Since it will be used as a Boot Disk you won't use that amount of data, if you use it to download porn with then you should just stick to a HDD unless you get a storage HDD then you could do that with a very fast boot up of your windows and movie player (programs)[/QUOTE]
Exactly.
Use the SSD as a primary to store the OS, drivers, programs and/or games you frequently use. Store everything else, such as movies, pictures, documents...etc on your HDD as a secondary. With this setup you are minimizing the amount of writes while benefiting from unlimited reads, thus using it to its full potential while greatly increasing the lifespan of the SSD.
Well, if you have the money. I recommend buying an SSD. I myself bought one and I'm glad I did it.
Fuck that, I'm running on a Pentium Dual Core. And a 5770. Something wrong with this picture and it's not a lack of SSD
I have a 500GB SSD built into my laptop. I'm rather happy with it.

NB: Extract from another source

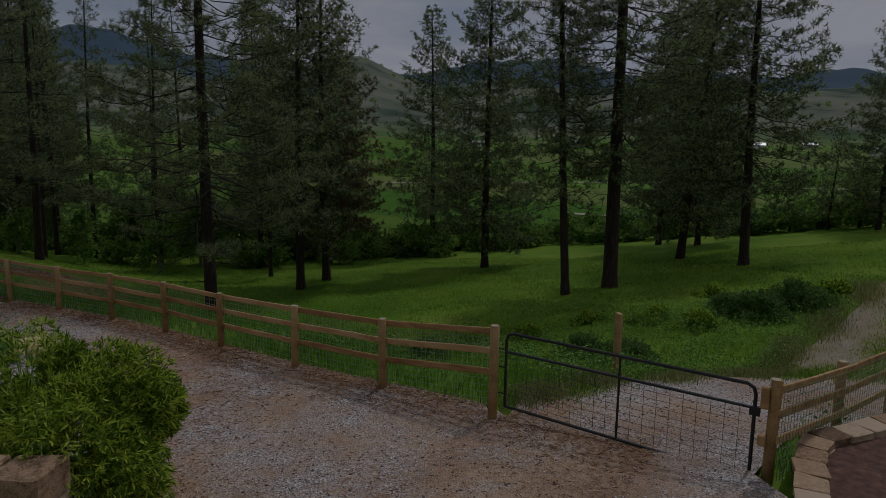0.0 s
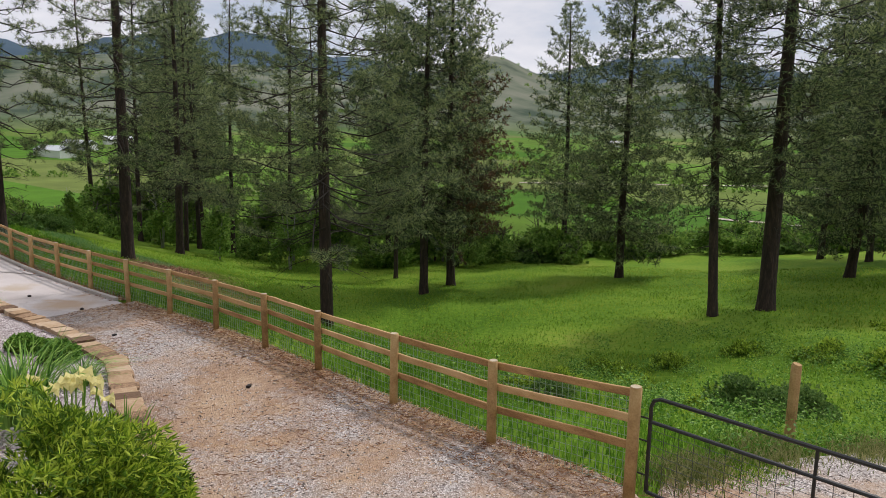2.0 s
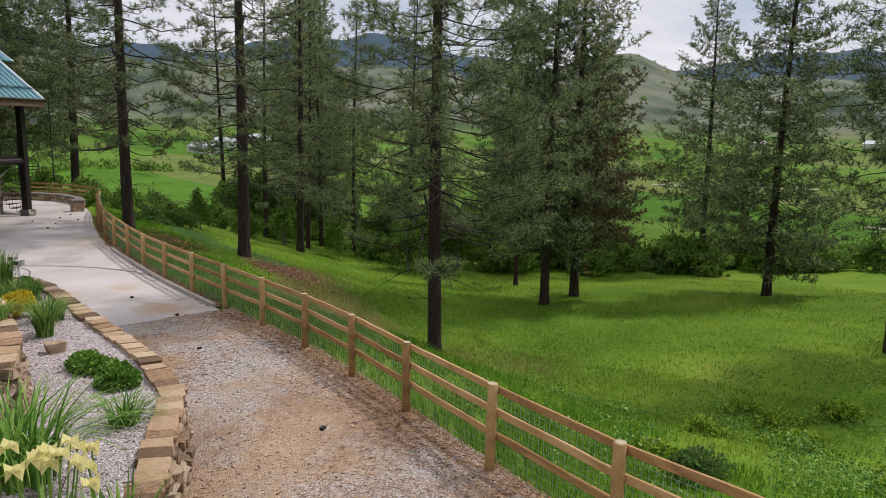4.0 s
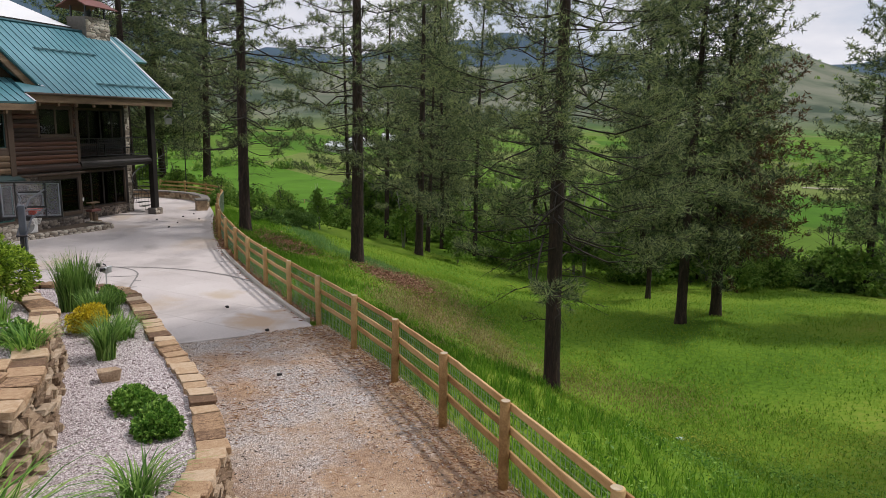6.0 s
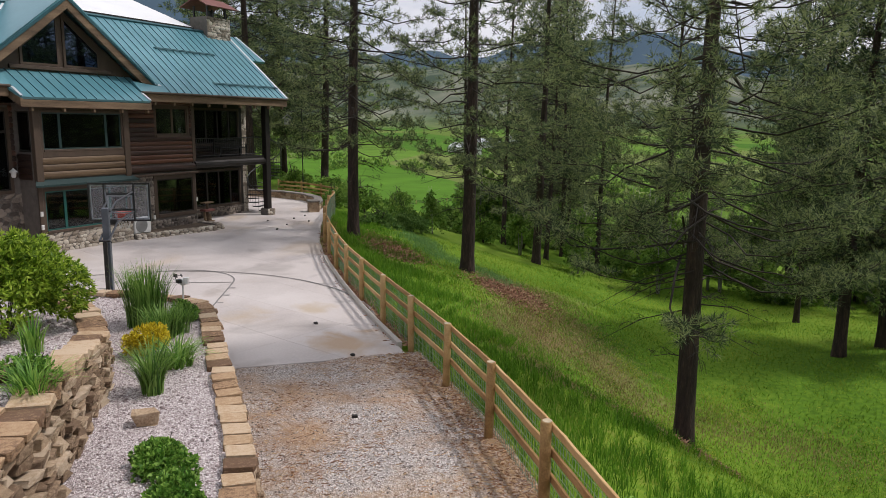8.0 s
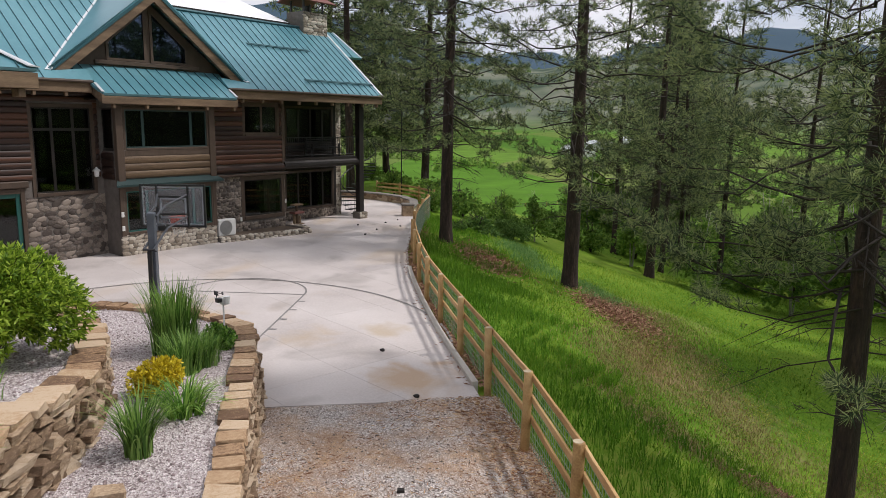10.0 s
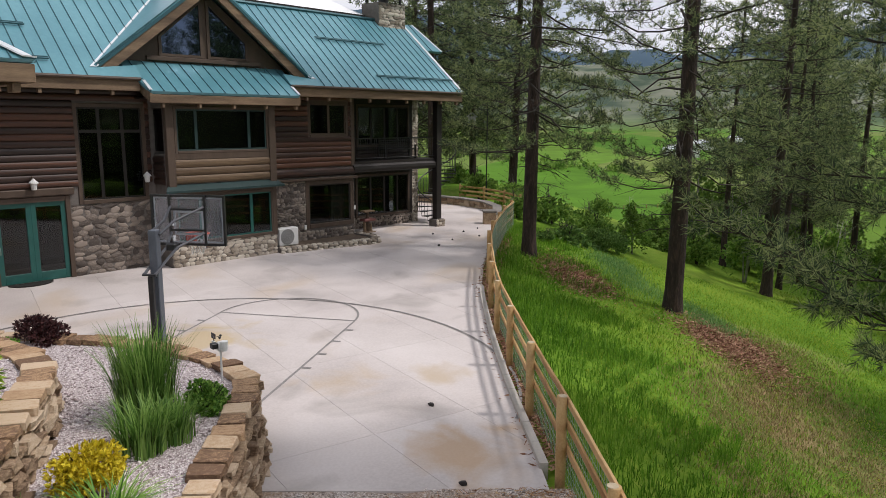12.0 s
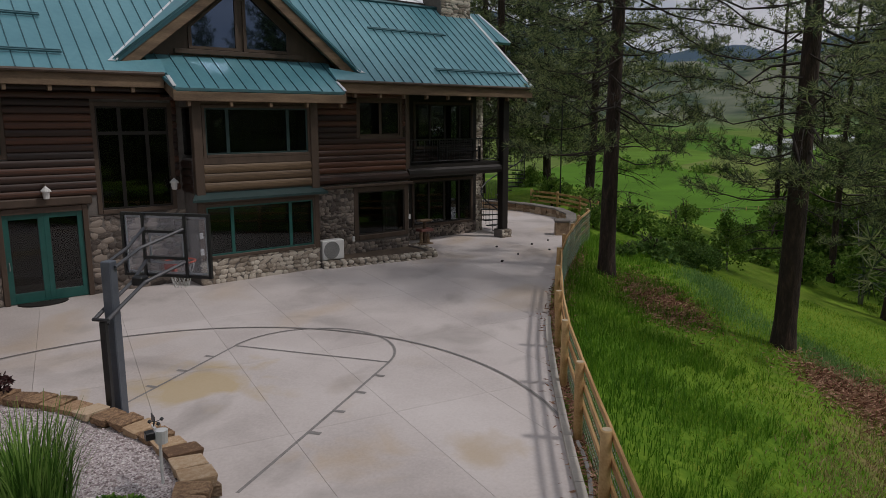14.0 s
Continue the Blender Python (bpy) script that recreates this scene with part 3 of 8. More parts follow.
def clip_poly(poly, p, n):
    """The part of a 2D polygon on the side of p to which n points away from."""
    out = []
    for i in range(len(poly)):
        a, b = poly[i], poly[(i + 1) % len(poly)]
        da, db = (a[0] - p[0]) * n[0] + (a[1] - p[1]) * n[1], (b[0] - p[0]) * n[0] + (b[1] - p[1]) * n[1]
        if da <= 0:
            out.append(a)
        if (da < 0 < db) or (db < 0 < da):
            t = da / (da - db)
            out.append((a[0] + (b[0] - a[0]) * t, a[1] + (b[1] - a[1]) * t))
    return out


def sheet(name, poly, zf, material, step=0.6, label="", category="", drop=0.25):
    """A ground sheet over a 2D outline that follows zf, as one mesh of clipped cells."""
    g = Geo()
    xs, ys = [p[0] for p in poly], [p[1] for p in poly]
    cache = {}

    def vid(p):
        k = (round(p[0], 3), round(p[1], 3))
        if k not in cache:
            cache[k] = len(g.v)
            g.v.append((p[0], p[1], float(zf(p[0], p[1]))))
        return cache[k]
    x = math.floor(min(xs) / step) * step
    while x < max(xs):
        strip = clip_poly(clip_poly(poly, (x, 0), (-1, 0)), (x + step, 0), (1, 0))
        y = math.floor(min(ys) / step) * step
        while y < max(ys) and len(strip) > 2:
            cell = clip_poly(clip_poly(strip, (0, y), (0, -1)), (0, y + step), (0, 1))
            ids = []
            for p in cell:
                i = vid(p)
                if i not in ids:
                    ids.append(i)
            if len(ids) > 2:
                g.f.append(tuple(ids))
            y += step
        x += step
    me = bpy.data.meshes.new(name)
    me.from_pydata(g.v, [], g.f)
    bm = bmesh.new()
    bm.from_mesh(me)
    bmesh.ops.recalc_face_normals(bm, faces=bm.faces)
    if sum(f.normal.z for f in bm.faces) < 0:
        bmesh.ops.reverse_faces(bm, faces=bm.faces)
    bm.to_mesh(me)
    bm.free()
    me.materials.append(material)
    me.shade_smooth()
    return tagged(new(name, me), label, category, kind="structure")


def drive_surface(x, y):
    return float(drive_z(x)) + 0.012 * math.sin(x * 1.7 + y) + 0.01 * math.sin(y * 2.3 - x * 0.6)


DRIVE = [(-21.76, 6.95)] + [(x, float(fence_y(x)) + 0.12) for x in (-21.66, -20.8, -19.2, -17.6, -16.0, -14.4, -12.8, -11.2, -9.6, -8.0, -6.4, -5.0)] + [(-4.3, 9.62), (-4.4, 10.6), (-3.5, 12.6), (-2.9, 14.6), (-2.3, 16.4), (-1.2, 17.6), (0.6, 17.2), (2.0, 16.4), (2.2, 14.5), (-0.4, 11.2), (-0.75, 9.4), (2.5, 6.0), (3.0, -6.0), (-4.0, -6.0), (-4.2, 3.2), (-6.6, 4.42), (-8.0, 5.17), (-9.43, 5.79), (-10.5, 6.22), (-12.5, 7.02), (-13.3, 7.28), (-14.5, 7.42), (-15.8, 7.48), (-18.6, 7.32), (-21.4, 7.18)]


def gate_road(x, y):
    if y > 9.7:
        return float(land_z(x, y)) + 0.05
    return drive_surface(x, y)


sheet("gravel_drive", DRIVE, gate_road, M_GRAVEL, 0.5, "pinkish grey gravel drive with patches of dead needles", "drive")

TRACK = [(-1.6, 16.6), (-0.9, 20.0), (-0.1, 24.0), (0.9, 29.0), (1.8, 36.0), (4.2, 36.0), (3.6, 27.0), (3.0, 20.0), (2.2, 16.0)]
sheet("track", TRACK, lambda x, y: float(land_z(x, y)) + 0.03, M_TRACK, 0.5, "old track of tan soil and fine gravel beyond the gate", "track")

# loose stones on the gravel
def pebbles(name, spots, size, material, label, seed, zf):
    rng = np.random.default_rng(seed)
    n = len(spots)
    octa = np.array([(1, 0, 0), (0, 1, 0), (-1, 0, 0), (0, -1, 0), (0, 0, 0.7), (0, 0, -0.5)], float)
    tri = np.array([(0, 1, 4), (1, 2, 4), (2, 3, 4), (3, 0, 4), (1, 0, 5), (2, 1, 5), (3, 2, 5), (0, 3, 5)])
    sc = rng.uniform(0.5, 1.3, (n, 1, 3)) * size * rng.uniform(0.5, 1.4, (n, 1, 1))
    an = rng.uniform(0, 6.28, n)
    v = octa[None] * sc * rng.uniform(0.7, 1.2, (n, 6, 1))
    c, s = np.cos(an)[:, None], np.sin(an)[:, None]
    x = v[..., 0] * c - v[..., 1] * s + spots[:, :1]
    y = v[..., 0] * s + v[..., 1] * c + spots[:, 1:2]
    z = v[..., 2] + zf(spots)[:, None] + size * 0.15
    v = np.stack([x, y, z], 2).reshape(-1, 3)
    f = (tri[None] + np.arange(n)[:, None, None] * 6).reshape(-1, 3)
    return tagged(new(name, tri_data(name, v, f, [material])), label, "gravel", kind="stuff")


def inside(poly, pts):
    x, y = pts[:, 0], pts[:, 1]
    r = np.zeros(len(pts), bool)
    for i in range(len(poly)):
        (x0, y0), (x1, y1) = poly[i], poly[(i + 1) % len(poly)]
        hit = ((y0 > y) != (y1 > y)) & (x < (x1 - x0) * (y - y0) / (y1 - y0 + 1e-12) + x0)
        r ^= hit
    return r


_rng = np.random.default_rng(5)
M_STONES = mat("loose_stones", [(0.16, 0.13, 0.11), (0.40, 0.345, 0.30), (0.68, 0.61, 0.55)], 3, 40, 0.9, bump=0, island=1.2)
_p = np.stack([_rng.uniform(-22.4, 1, 26000), _rng.uniform(4, 16, 26000)], 1)
_p = _p[inside(DRIVE, _p)]
pebbles("drive_stones", _p, 0.019, M_STONES, "loose crushed stone on the drive", 6, lambda s: np.array([gate_road(a, b) for a, b in s]))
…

I've hit my quota for upgrading for the year, to an i7, ddr3 and a gtx460, and can hardly complain at the moment.
I WILL note however, that the concept of the SSD is tantalizing. Worrying about such things as hd failures is a staple of my own paranoia. I'm ALWAYS worried when a see a random performance hiccup whether or not my drive has begun the slow burn to oblivion, and is taking my unsaved data with it. That, plus my hard drive is by far the loudest component of my machine, making the MSI-Cyclone fan on the GTX and the massive Zalman copper heatsink on my i7 of no notice compared to the clicking and whirring of the drive heads.
I welcome the day when these SSD drives become the standard. When the time comes that there is almost no reason to favor a hdd over an sdd, I'll be certain to swap-out for these silent, zero-moving-parts drives, and revel in their efficiency.
For now, I can hardly justify repurchasing Windows 7 and totally re-installing my many programs and transferring all my data. As nice as it would be to have an SDD that handles the Windows system and a few select, frequently used applications while a blank HDD stores everything else, it's just too much all at once, especially with education in California slated to hit a brick wall soon.
i bought a defragmentation for my computer and WOW did it speed up! games run twice as fast
[QUOTE=J-Dude;29027933]I've hit my quota for upgrading for the year, to an i7, ddr3 and a gtx460, and can hardly complain at the moment.
I WILL note however, that the concept of the SSD is tantalizing. Worrying about such things as hd failures is a staple of my own paranoia. I'm ALWAYS worried when a see a random performance hiccup whether or not my drive has begun the slow burn to oblivion, and is taking my unsaved data with it. That, plus my hard drive is by far the loudest component of my machine, making the MSI-Cyclone fan on the GTX and the massive Zalman copper heatsink on my i7 of no notice compared to the clicking and whirring of the drive heads.
I welcome the day when these SSD drives become the standard. When the time comes that there is almost no reason to favor a hdd over an sdd, I'll be certain to swap-out for these silent, zero-moving-parts drives, and revel in their efficiency.
For now, I can hardly justify [b]repurchasing Windows 7[/b] and totally re-installing my many programs and transferring all my data. As nice as it would be to have an SDD that handles the Windows system and a few select, frequently used applications while a blank HDD stores everything else, it's just too much all at once, especially with education in California slated to hit a brick wall soon.[/QUOTE]
You don't need to repurchase Windows. Just install Windows 7 and enter your current key.
[QUOTE=abcpea3;29028220]i bought a defragmentation for my computer and WOW did it speed up! games run twice as fast[/QUOTE]
If you're trolling, just no. If you're serious, lol.
Let's sum this up:
If you buy one PC upgrade this year.. and you do not have a outdated computer.. let it be a ssd
Naaah. I still need a network card and a new cpu fan to replace that loud piece of shit I got with my Phantom II x4 955.